For over 25 years Jan Fabre, born 1958 Antwerp, Belgium, has occupied a leading international position as a ground-breaking visual artist, theatre-maker and author. In the late seventies he went to Royal Academy of Fine Arts, Antwerp and to the Municipal Institute for Decorative Arts and Crafts, Antwerp.
He became famous for his deep blue pen-drawings of Het Uur Blauw (1977-1992), Tivoli Castle (1990) and Heaven of Delight (2002), the jewel beetle-studded ceiling of the mirror room at the Royal Palace of Brussels, public sculptures like The Man who Measures the Clouds(1998), Searching for Utopia (2003), Totem (2004) and recent installations like Chaptres I-XVIII (2010) and Pietas (2011).
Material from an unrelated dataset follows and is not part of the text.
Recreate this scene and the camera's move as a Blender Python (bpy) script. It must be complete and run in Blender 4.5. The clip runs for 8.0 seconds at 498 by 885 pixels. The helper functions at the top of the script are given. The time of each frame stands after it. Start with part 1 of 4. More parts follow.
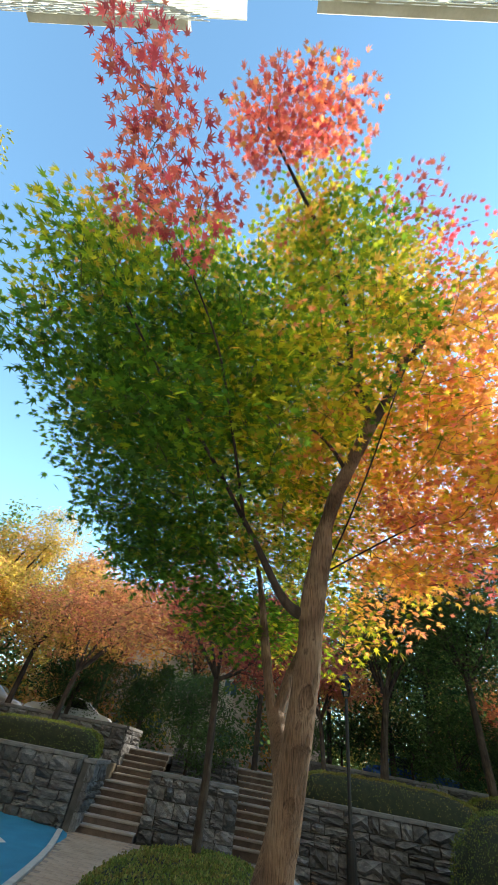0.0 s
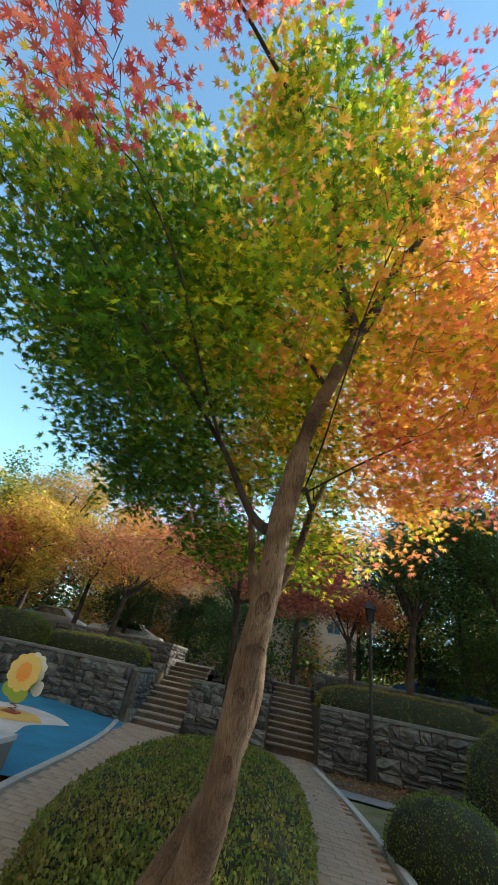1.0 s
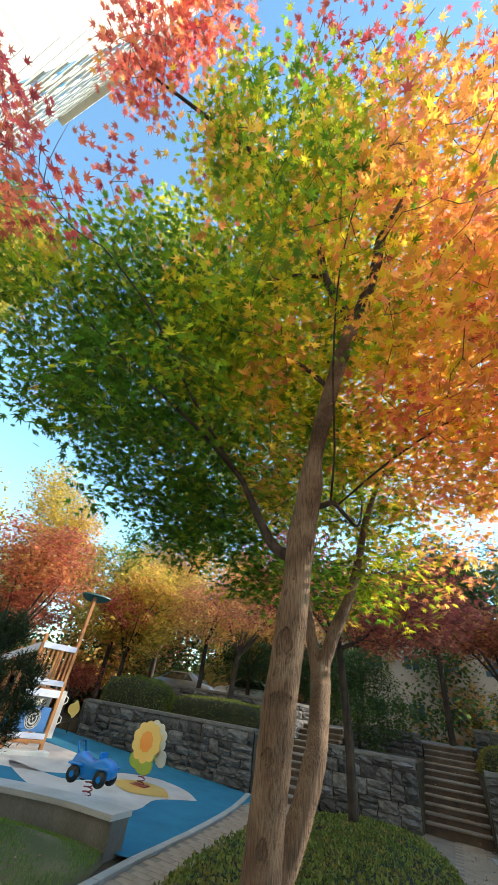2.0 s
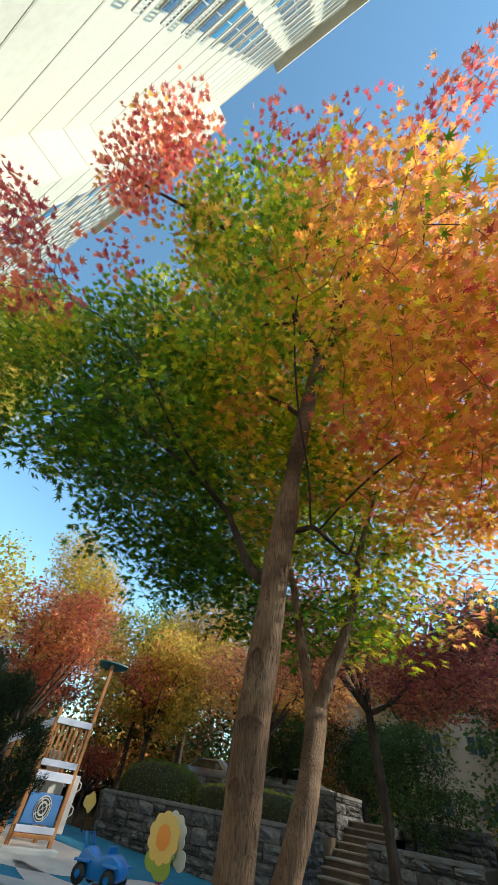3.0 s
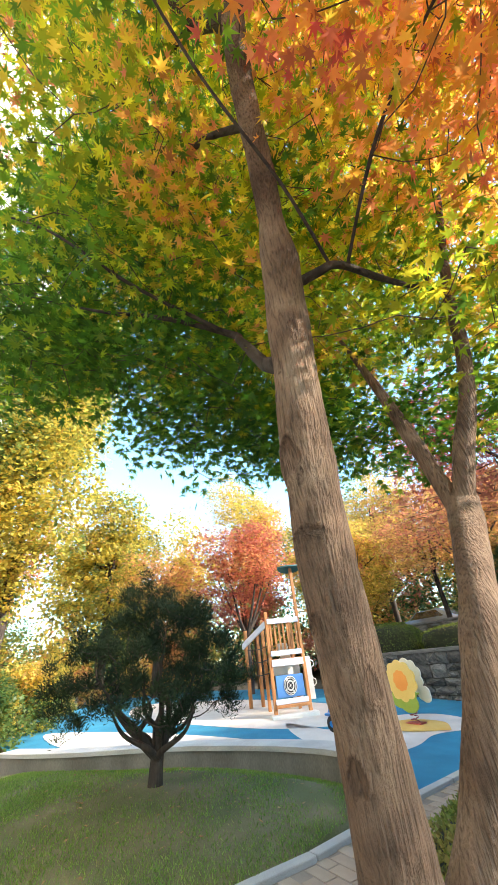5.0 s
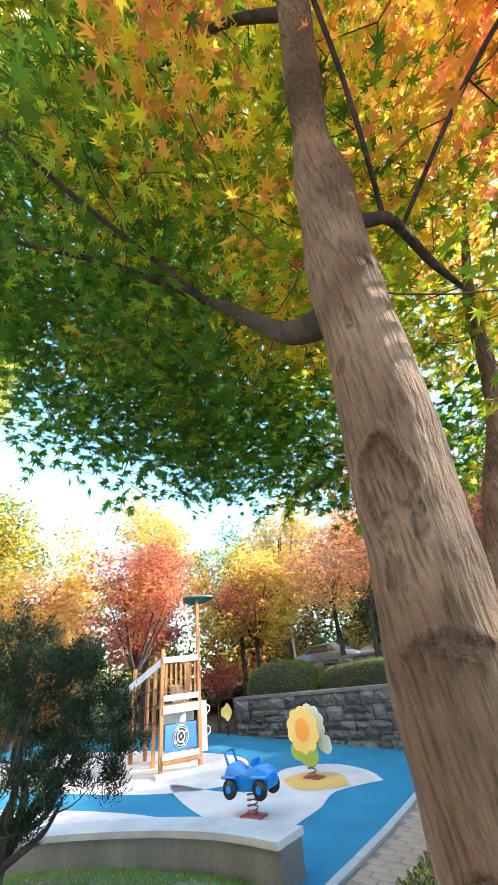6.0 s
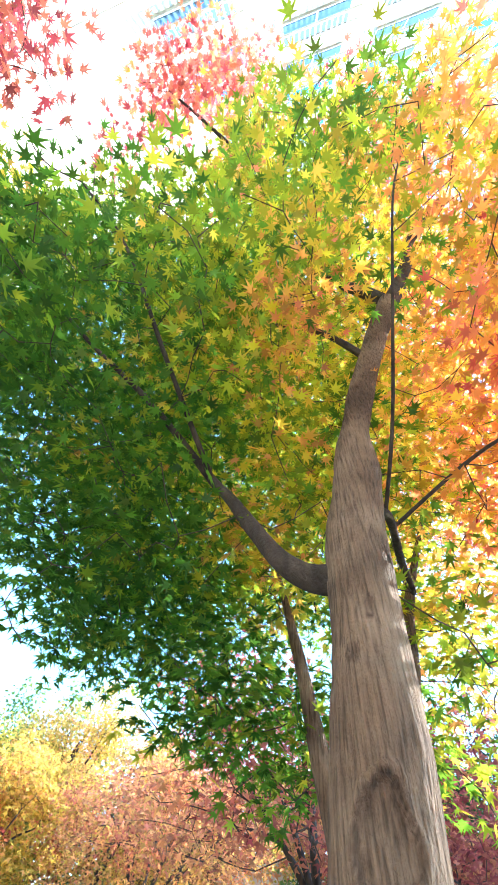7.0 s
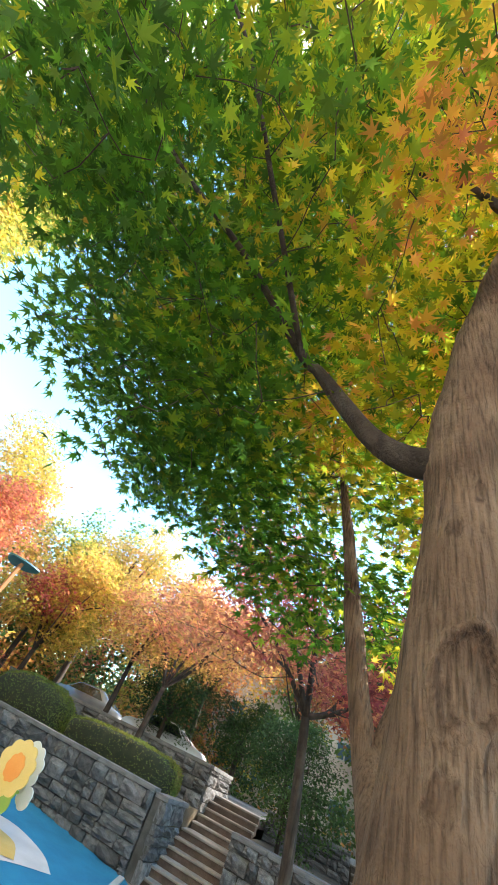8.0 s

Drawings, sculptures, objects, installations, movies, performances, thought models,… all of Jan Fabre’s works refer to a belief in the vulnerable body, its defences and looking at man while posing the question of how he can survive in the future. This fascination with the human body and science goes back to Fabre’s childhood where he, influenced by entomolgosist Jean-Henri Fabre’s (1823-1915) research, preferred nothing more than to study insects and other creatures, dissecting their tiny bodies and transforming them into new creatures.